A good rule of thumb: if you don’t use it, uninstall it.
Apps From Unknown Sources – No Mobile App Permissions?
Logically, most legitimate, non-malicious applications will request access to things relating to the specific functions of that app (e.g. an instant messaging application may want permission to send SMS messages to contacts.). Mobile app permissions are a useful way to detect potentially malicious applications before you download them (for example, the app that promises to give your daily horoscope but also requests root access permissions and the ability to make phone calls is probably malicious).
Of course, there are instances where sideloading (the process of installing applications from unknown sources on Android) may be beneficial – but this practice come with a high level of responsibility and requires caution and additional research on your end. These additional apps almost never have an instantly obvious display of mobile app permissions.
How-To-Geek has a great article on How to Avoid Android Malware and Other Android Security Threats, which goes into great detail about both the pros and cons of sideloading. One of the important points to note is that many unknown sources do not have the same stringent verification process as applications on the Play Store – and you could end up paying the price for your curiosity.
When in doubt, let Google double-check those apps for you, and stick to the typical App store whenever possible.
Whether in your own research or by reading through the mobile app permissions that are presented to you on the App Store of your choice, it comes down to a judgement call. When in doubt, a good way to spot a potentially malicious app is to view the requested mobile app permissions and ask yourself: does this app really need to perform this function?
Malicious, but often innocuous looking apps will request a lot of control over the user’s device, and because many people will simply grant the permissions without reviewing them, it’s not difficult for a malicious application to be installed without the device owner ever even knowing.
4 Key Takeaways:
If nothing else, keep these four things in mind when perusing for applications. It might save you a lot of hassle down the road!
- Pay Attention. Common Sense is your friend, so listen to that tickle at the back of your mind and read through the mobile app permissions before you download any app. It only takes a few extra seconds, and you will have a much better understanding of the effect your new app will have on your device. Even if it isn’t related to malware, you could save a lot of battery life or even data by being critical of what apps want to do.
- Download from Trusted Sources. When downloading applications, always go through the officially sanctioned app store (App Store on iOS, Google Play on Android, Windows Phone Apps on Windows Phone). The chances of running into a malicious application on these stores is significantly lower than on non-official app stores, which often have little oversight or approval processes in place to determine what apps get approved and put on the store.

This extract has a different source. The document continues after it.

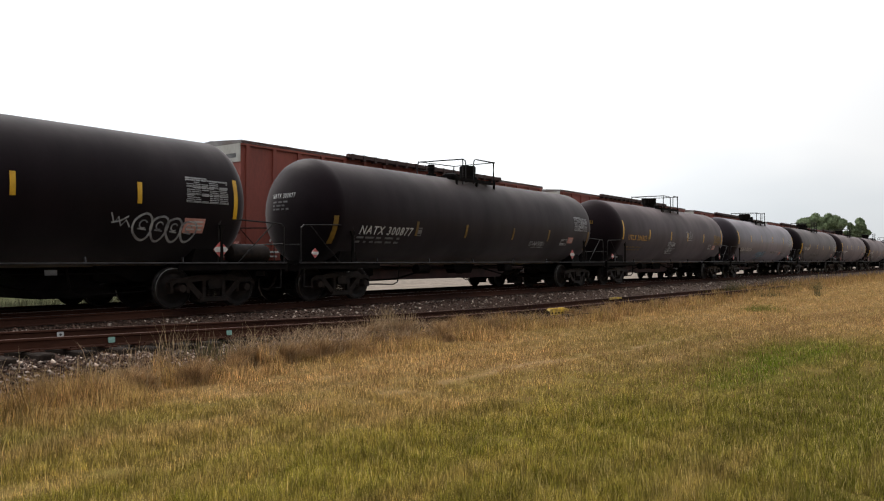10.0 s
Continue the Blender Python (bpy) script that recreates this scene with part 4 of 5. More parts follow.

- If it’s too good to be true, it probably is. Take this time-tested theory to heart. An app promising to download thousands of paid games for free is almost definitely malicious.
- Feel free to judge an app by it’s cover. Hackers are known to upload malicious software masquerading as the real thing. Look for things on the app download page that are classic giveaways of counterfeits (e.g. low quality pictures used to demonstrate product, spelling errors in the app description, etc.)
Technology has become exponentially more intelligent over the years, and we as consumers need to develop equally intelligent practices for handling that technology as well. Checking simple things like the mobile app permissions could potentially save you from various inconveniences, from poor device functionality to fraud and identity theft – the best defense is an active offense. If we keep getting smarter along with the software and devices that we use on a daily basis, outsmarting malicious hackers will be a no-brainer.